La guerre des Anges, fresque politique, sociale et humaine entre Rio de Janeiro et Luanda, Lisbonne et l’Europe centrale, est aussi (un peu) un roman policer. Alors que les favelas de Rio, particulièrement le morro da barriga, s’embrasent et que les délaissés et les déclassés qui les peuplent ont pris les armes sous les ordres de Jaraca, un trafiquant de drogue charismatique, des personnages divers et hauts en couleur se croisent : des vétérans de la révolution angolaise, un journaliste influant, une artiste de la bourgeoisie passée à la révolution, Jacaré, un rappeur rendu fou par la drogue... Avec Francisco Palmares comme personnage central, un colonel passé de la guérilla au trafic d’armes, combattant de toutes les batailles, en particulier de celles « qu’il vaut mieux perdre ».
Inspiré de la première grande révolte d’esclaves noirs dans la région du Nordeste à la fin du 17e siècle, dirigée par Zumbi, lointain descendant du Roi du Congo1 , La guerre des anges est un récit baroque qui laisse libre place à l’exagération, la surcharge émotionnelle, la tension et l’exubérance des sentiments ; un roman foisonnant à la structure rigoureuse - chaque chapitre est présenté comme l'acte d'une pièce de théâtre. Au rythme des raps de Jacaré et des réparties d’Ernesto, le chauffeur de taxi, José Eduardo Agualusa rapproche la révolte des morros de la lutte des communistes angolais contre le colonisateur portugais et met en évidence les contradictions d'une ville où les favelas, devenues « communidades », commencent à deux pas des quartiers chics où le racisme est toujours présent : « Certains d’entre nous se sont découverts noirs parce que on ne les a pas laissés être brésiliens ».

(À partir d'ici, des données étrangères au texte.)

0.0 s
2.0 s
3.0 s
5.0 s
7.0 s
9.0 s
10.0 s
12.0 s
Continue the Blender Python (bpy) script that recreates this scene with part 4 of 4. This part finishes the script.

« Vous savez quelle est la différence entre l’Angola et le Brésil ? Tous deux sont des pays indépendants, certes, mais au contraire de l’Angola, le Brésil n’a jamais été décolonisé. Un prince portugais a proclamé l’indépendance su Brésil et depuis les blancs n’ont jamais abandonné le pouvoir. Où sont les noirs ? Où sont les Indiens ? Regardez bien : sur plus de cinq cents députés, onze à peine ne sont pas blancs. »
Réflexion sur le Brésil et sur la condition des Noirs dans ce pays, balançant entre un pessimisme radical - « A chaque instant de l’histoire révolutionnaire, les peuples se trouvent bernés et les idéaux balayés ». - et un relatif optimisme - « Il n’y a pas de fins heureuses, mais il y a des fins qui annoncent des temps meilleurs. » -, La guerre des anges rend hommage aux luttes sociales et politiques, au Brésil comme en Angola, qui laissent entrevoir la possibilité de sociétés meilleures. Soit une « espérance désillusionnée » pour emprunter le titre d’un article d’Ann Begenat-Neuschaefer paru en 2017 dans Etudes littéraires africaines.
Jose Eduardo Agualusa, La guerre des anges, trad. fr. de O Ano em que Zumbi tomou o Rio (2002), Paris, Metailié, 2007.
1 - Le titre original du roman, O Ano em que Zumbi tomou o Rio, « L’année où Zumbi prit la ville de Rio », y fait référence.